Fueled by negative sentiment toward the federal government and President Trump, young people are expected to turn out in record numbers in the upcoming election. A new poll by released this week by Harvard University added fuel to that outlook, suggesting that 40 percent of voters under 30 planned to cast a ballot in a congressional race by Nov. 6.
The forecast does not bode well for other parts of California, experts say, where the stakes are not as high and there’s little or no connection to Washington D.C.
Early figures suggest that voters in Sacramento County are casting ballots at a faster pace than during the same time during the primary. Eight days before the June primary election, there were slightly more than 50,000 votes casts, according to figures tracked by the firm Political Data Inc.
The latest numbers for the general election show more than 120,000 people have already voted. That represents about 16 percent of the electorate. Still, the youth vote, meaning those between the ages 18 and 34, has lagged compared with older age groups, the data show.
“In general, there’s a big gap between (the) intention to vote and actually voting. A bigger gap among young people than among older people,” said Laura Stoker, a UC Berkeley professor who studies political attitudes and behavior.
“The intention to vote can be misleading and represents enthusiasm. Usually, it is the case that the closeness of the election does have some bearing on turnout rates.”
There’s no high-stakes congressional fight in Sacramento but younger voters have already cast about 7,300 more ballots for the general election than the primary — a 2 percent difference.

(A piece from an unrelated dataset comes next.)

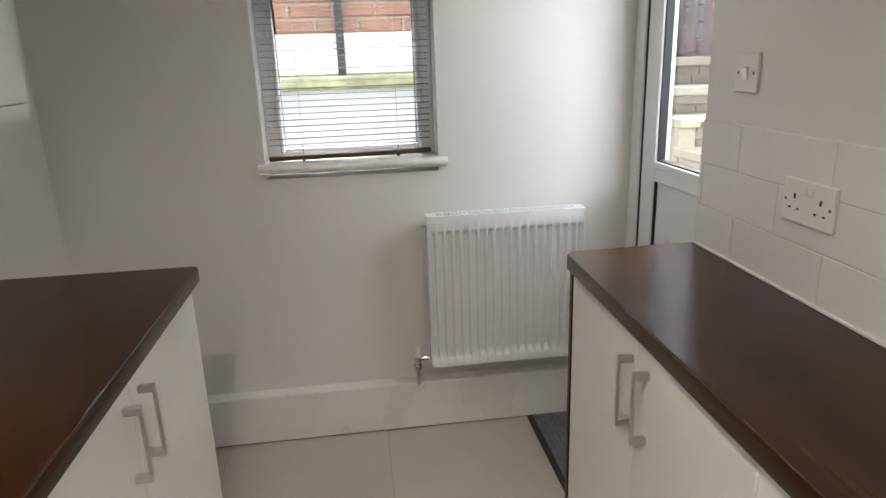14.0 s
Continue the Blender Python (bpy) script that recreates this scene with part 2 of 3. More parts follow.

Voter turnout all boils down to motivation and mechanics, said Paul Mitchell, a consultant and vice president for Political Data Inc. The motivational factors are influenced by the voters’ emotional connection to a race or issue and the mechanics include marketing and other get-out-the-vote efforts like knocking on doors.
“If you pick any congressional district that is competitive, you’ll see that they are vastly outperforming the primary — where there is a connection between the vote and what’s happening in Washington DC,” Mitchell said. “In Sacramento, there is isn’t as much of a connection. If the motivation was coming from state issues, we would see higher turnout statewide.”
It’s still unclear what else could drive turnout during this election, with numerous ballot measures and a gubernatorial race on the ticket. But Stoker said she expected turnout to be higher than usual since the election has been “hyped for so long,” particularly among Democrats.
“Because of the hype on the election and the antipathy towards President Donald Trump among many young people, I think that could produce a slightly tighter connection between intention to vote and actually voting than we usually see,” Stoker said. “Again, there is a big gap among young people.”